La mia bisnonna è stata amata e cresciuta come una vera figlia. Ha studiato e guadagnato il “premio di istruzione e buon allevamento” indetto dal brefotrofio; ha lavorato come tessitrice in un noto setificio; si è sposata ed ha partorito sette figli. Ha sofferto, come tutti nella vita. Ha perso due gemellini appena nati ed è stata anni in attesa di mio nonno, catturato dopo l’8 settembre 1943. Ha trepidato ogni volta che il marito e il figlio maggiore non rientravano dall’osteria. Era buona. Questa è la prima cosa che di lei mi hanno detto tutte le persone che l’hanno conosciuta.
La mia bisnonna nel 1942 (album di famiglia).

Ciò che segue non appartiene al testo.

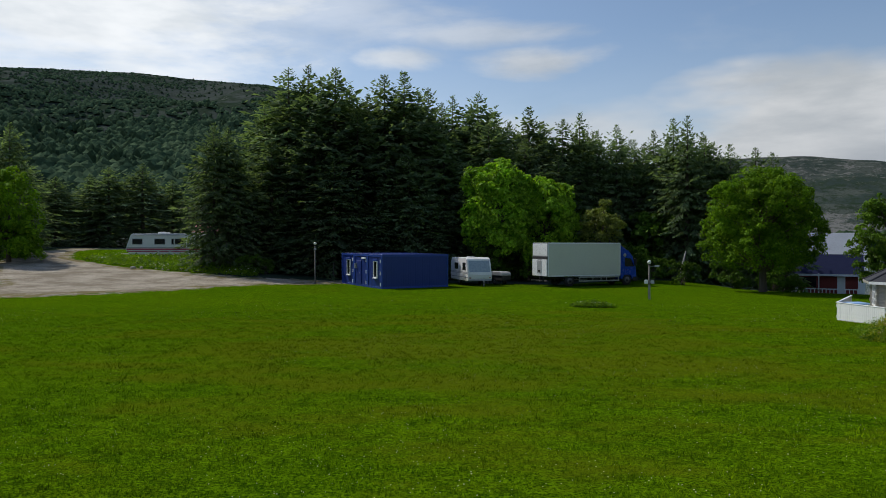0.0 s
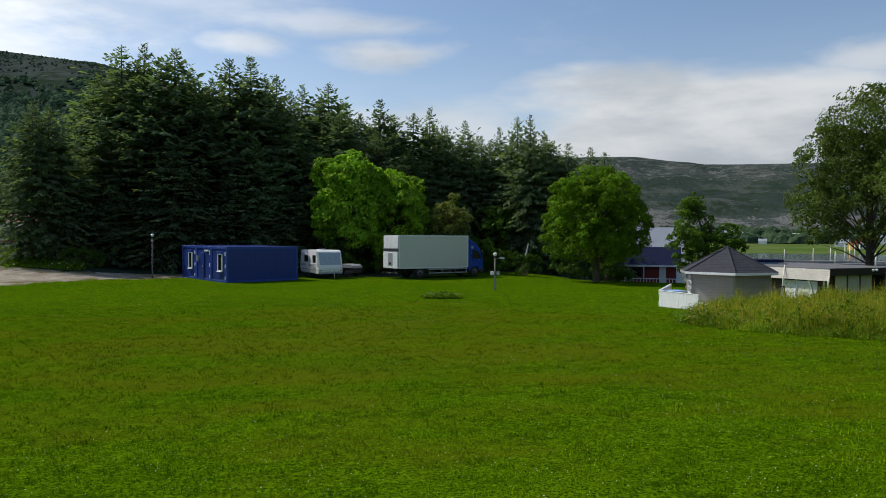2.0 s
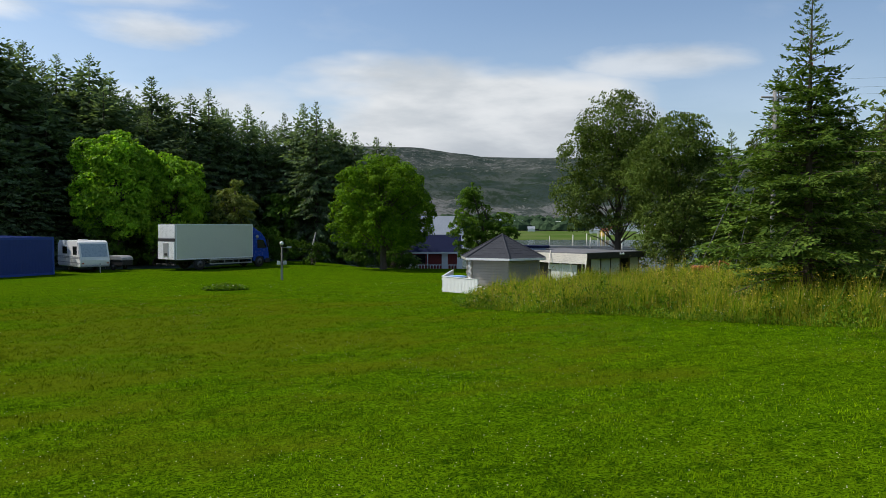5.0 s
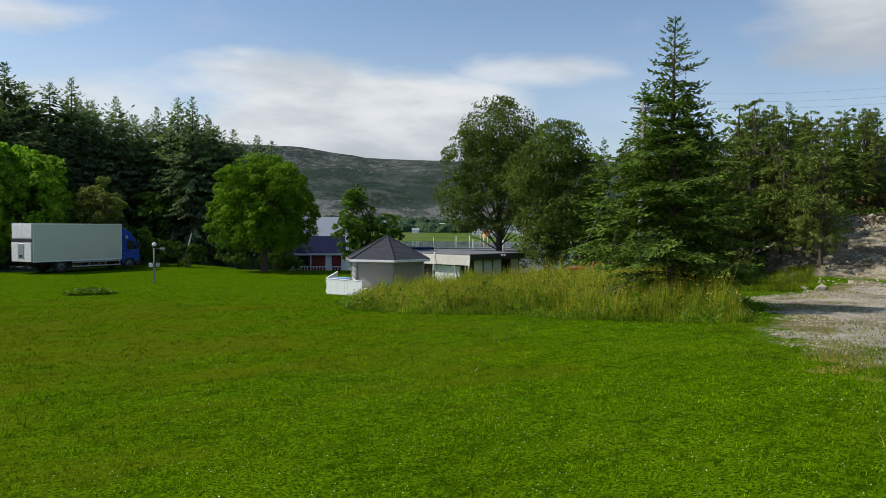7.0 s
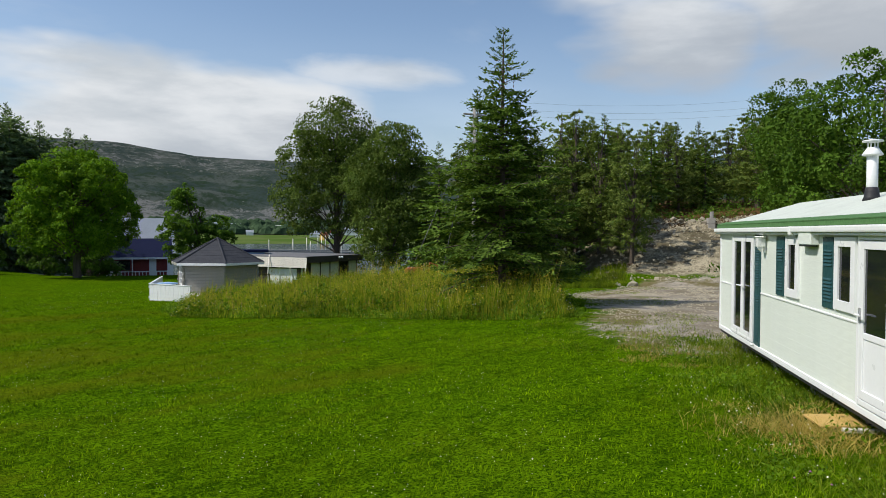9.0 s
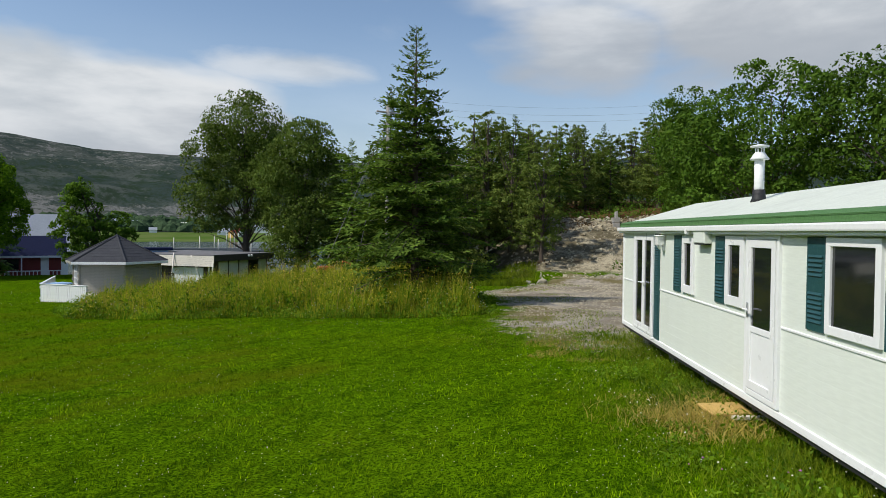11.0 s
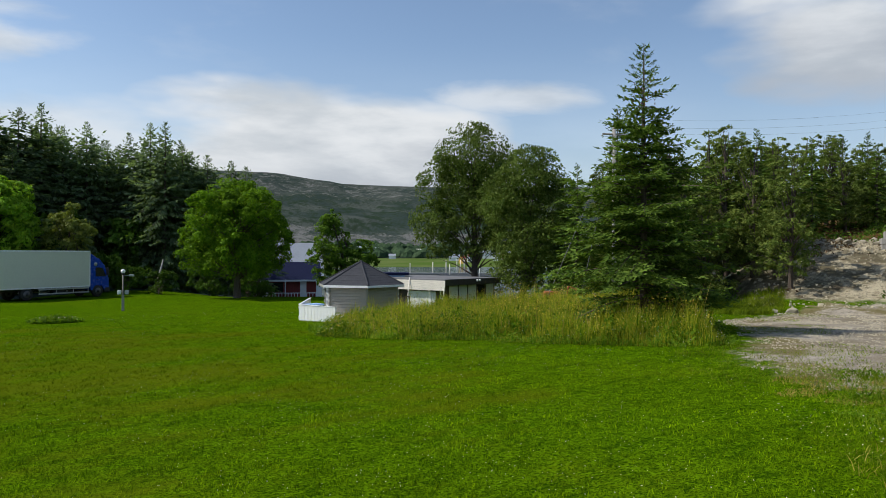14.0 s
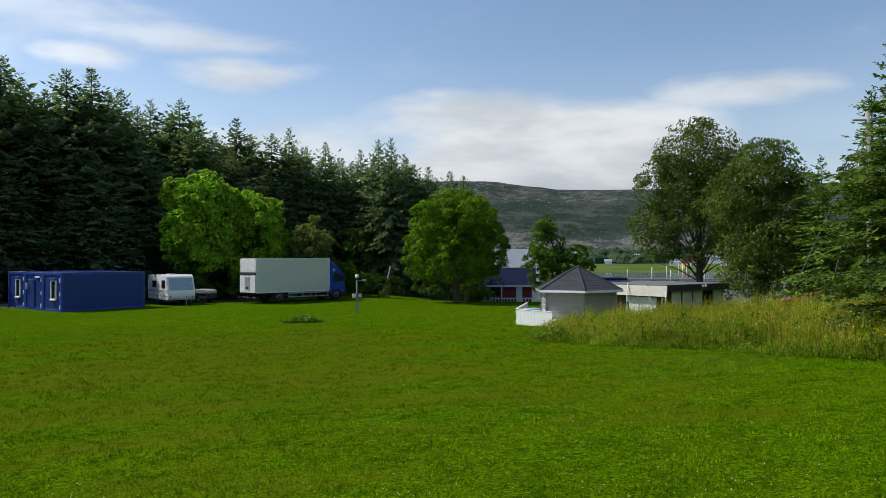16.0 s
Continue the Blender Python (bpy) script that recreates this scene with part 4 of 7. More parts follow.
spots = [(8.8, 67.5, 1.0), (12.8, 68.5, 1.1), (4.6, 67.0, 0.8), (18, 67.5, 0.8), (20.5, 66.5, 0.55), (22.0, 62.5, 0.5), (26.5, 62, 0.7), (29.5, 61, 0.6), (-18.2, 64.6, 0.4), (-16.6, 64.8, 0.35), (-21.5, 66, 0.6), (31, 62, 0.75), (6, 81, 2.0), (12.5, 81, 2.0), (18.5, 80, 1.9), (24.5, 76, 1.7), (-44, 66, 0.5), (-46, 62, 0.4)]
for n, (x, y, s) in enumerate(spots):
    m = stand(hedge, x, y, rng.uniform(0, 360), s)
    if n:
        copy_thing(hedge, m)
    else:
        hedge.matrix_basis = m
twin = broad_tree(8.6, [(-1.6, 0, 5.2, 1.7, 1.7, 3.0), (-1.6, 0, 7.2, 1.0, 1.0, 1.5), (-2.4, 0, 4.0, 1.4, 1.4, 1.8), (1.2, 0, 4.0, 1.6, 1.6, 1.7), (1.7, 0.3, 3.0, 1.3, 1.3, 1.5), (0.0, 0, 3.0, 1.9, 1.8, 2.0), (-1.5, 0, 2.4, 1.7, 1.6, 1.5), (0.8, 0, 1.7, 1.9, 1.7, 1.3), (-0.6, 0, 1.5, 2.0, 1.8, 1.2)], 46, "two-headed green tree behind the summerhouse", "ash", 0.24, 20000, 0.2, gaps=0.1, billow=0.8, per=50)
twin.matrix_basis = stand(twin, 38.6, 57.6, -33)
willow = broad_tree(15.6, [(0, 0, 12.2, 2.8, 2.8, 2.7), (-2.2, 0, 10.0, 2.4, 2.4, 2.4), (2.3, 0.5, 10.2, 2.4, 2.4, 2.2), (-3.3, 0, 6.8, 2.0, 2.2, 1.9), (0.3, -0.8, 7.6, 2.3, 2.3, 2.0), (2.9, 0, 6.8, 2.2, 2.2, 2.0), (0, 1, 9.2, 3.0, 2.8, 2.8), (-2.6, 0.6, 4.9, 1.6, 1.6, 1.2), (1.2, -0.5, 5.0, 2.2, 2.0, 1.3)], 47,
                    "tall airy willow with grey-green leaves", "grey_leaf", 0.21, 52000, 0.26, name="willow_tree", hang=0.05, gaps=0.2, fill=0.45, shape=0.5, billow=0.8, per=30, ruffle=0.75)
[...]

Milano, 20 novembre 1884. Una donna esce dal portone della Pia Casa in Santa Caterina alla Ruota. Ha la stessa aria furtiva del giorno che è entrata. Si muove piano, con circospezione; un’occhiata intorno e rapida si avvia lungo la strada costeggiata dal Naviglio. All’improvviso qualcosa la ferma e si gira indietro, a guardare per l’ultima volta quel luogo. Poi, però, riprende il suo cammino, volta l’angolo dietro l’edificio e scompare per sempre. Non può sapere che tornerà.

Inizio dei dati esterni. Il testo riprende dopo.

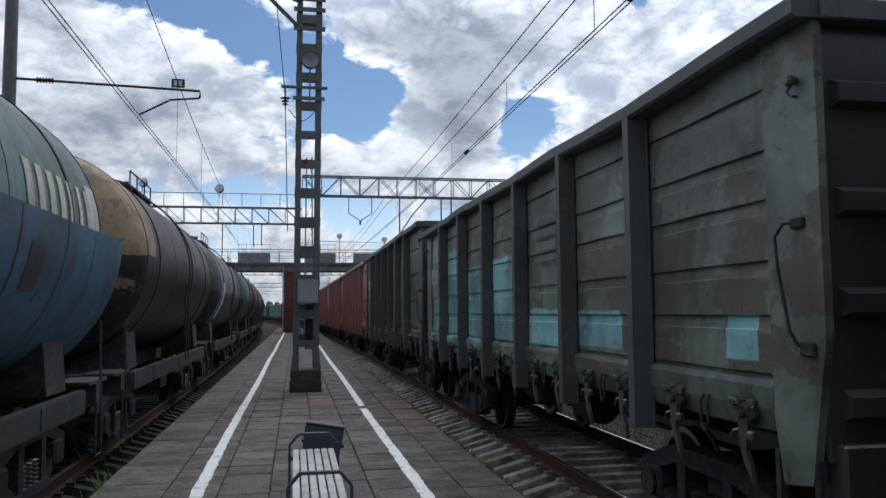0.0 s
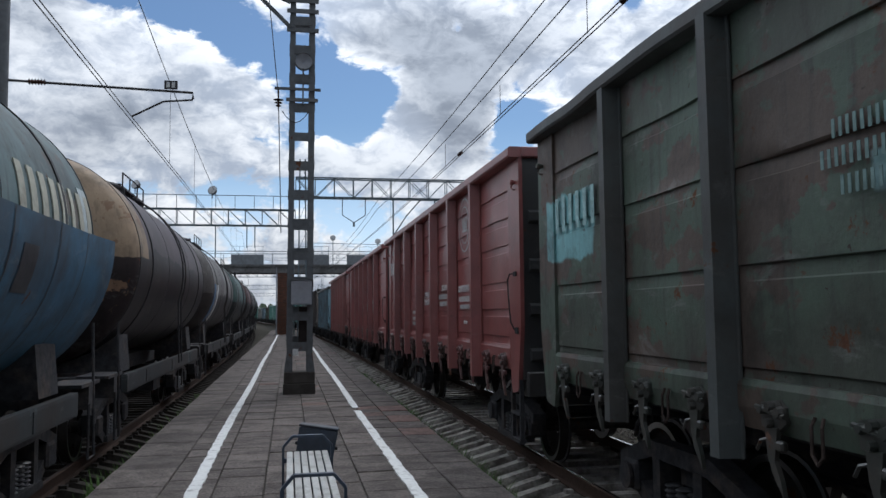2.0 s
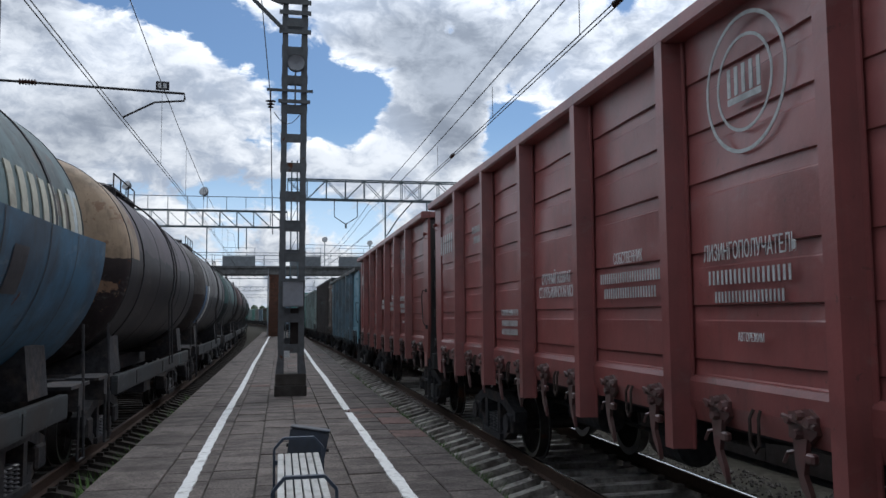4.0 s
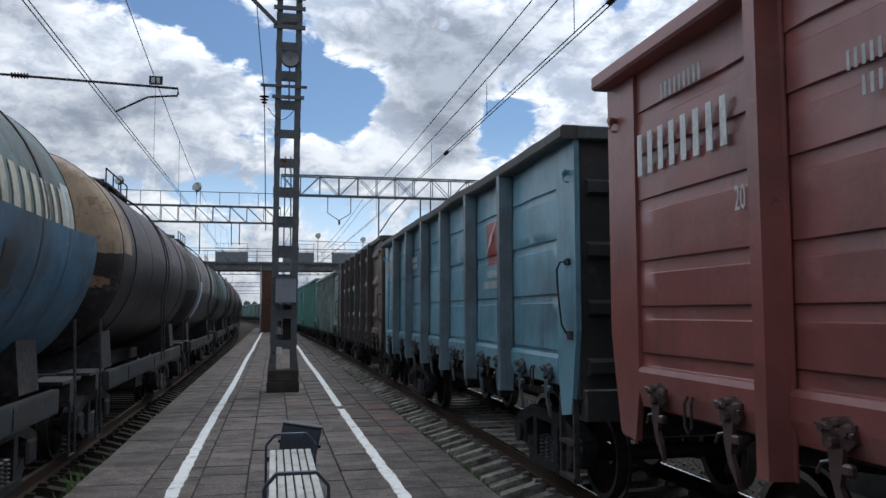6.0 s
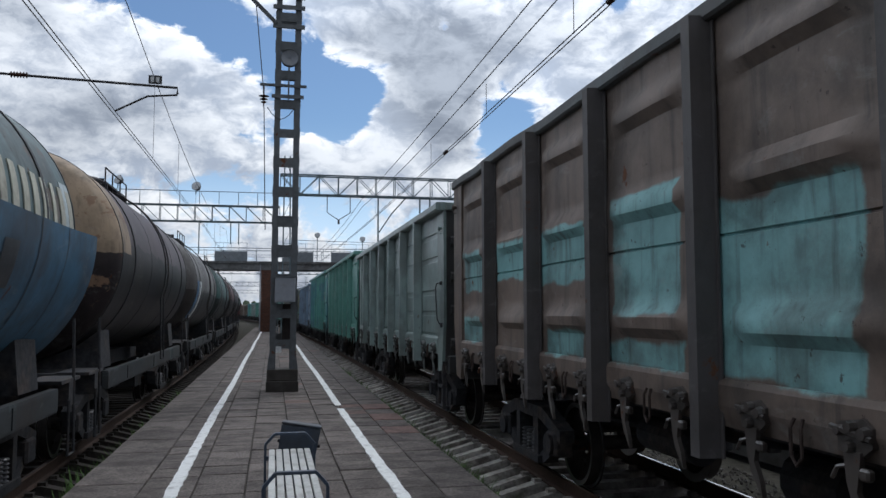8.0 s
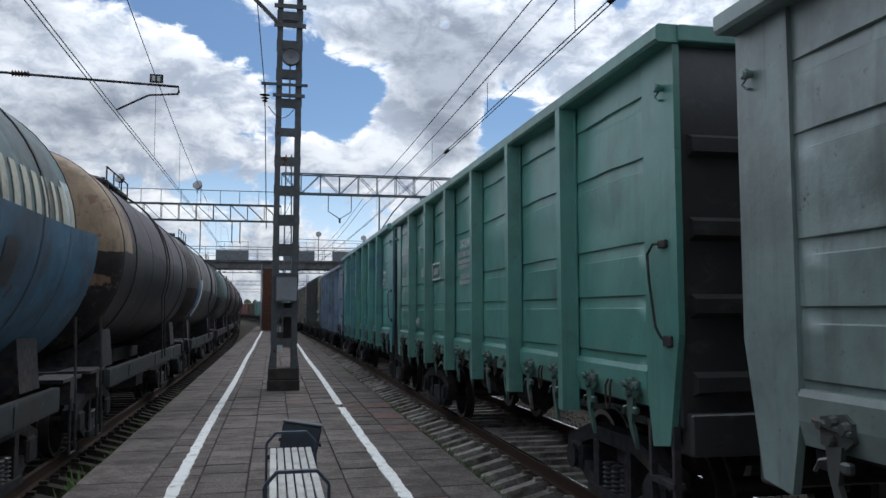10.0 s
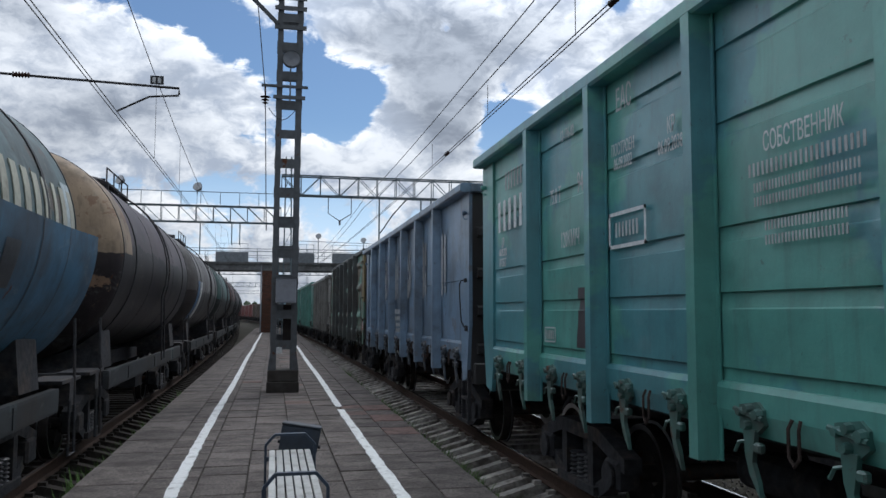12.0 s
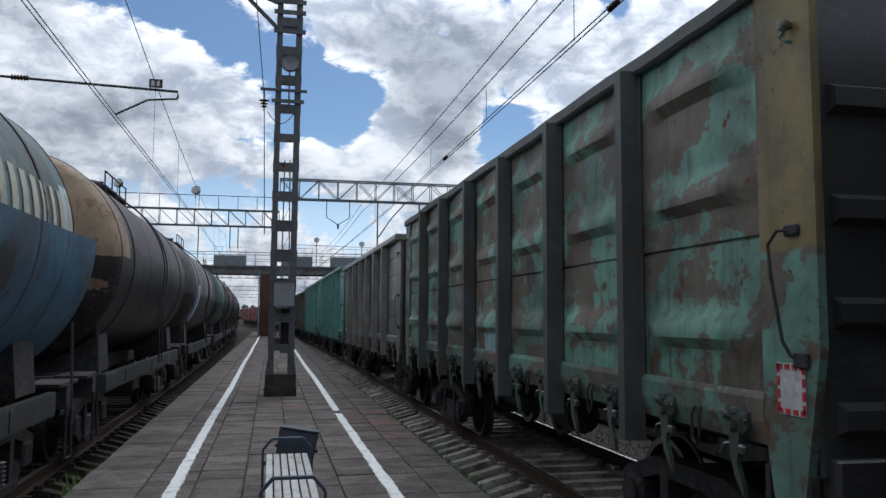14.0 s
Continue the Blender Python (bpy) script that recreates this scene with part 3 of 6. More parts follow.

Tornerà tante volte nei pensieri di Natalina, che non potrà evitare di domandarsi – ogni tanto – chi fosse quella donna che la portò in grembo così a lungo per abbandonarla tanto in fretta. E tornerà ancora, molto tempo dopo, nei miei pensieri: questa trisavola senza nome, operaia o sarta o domestica che fosse. Avrei voluto riuscire a darle un’identità, a scoprire di più di quei pochi dati recuperati dal fascicolo della mia bisnonna, custodito ancora oggi dall’Archivio Storico del vecchio brefotrofio di Milano. Invece so solo che era povera e milanese; di sicuro una lavoratrice, come molte donne che si trovarono nella medesima, triste situazione. Ma la sua memoria non è andata persa. Si è mischiata con le storie di tante altre come lei che hanno avuto, forse, una vita sfortunata, ma hanno lasciato qualcosa nel mondo: un bambino, un’altra vita tutta da scrivere.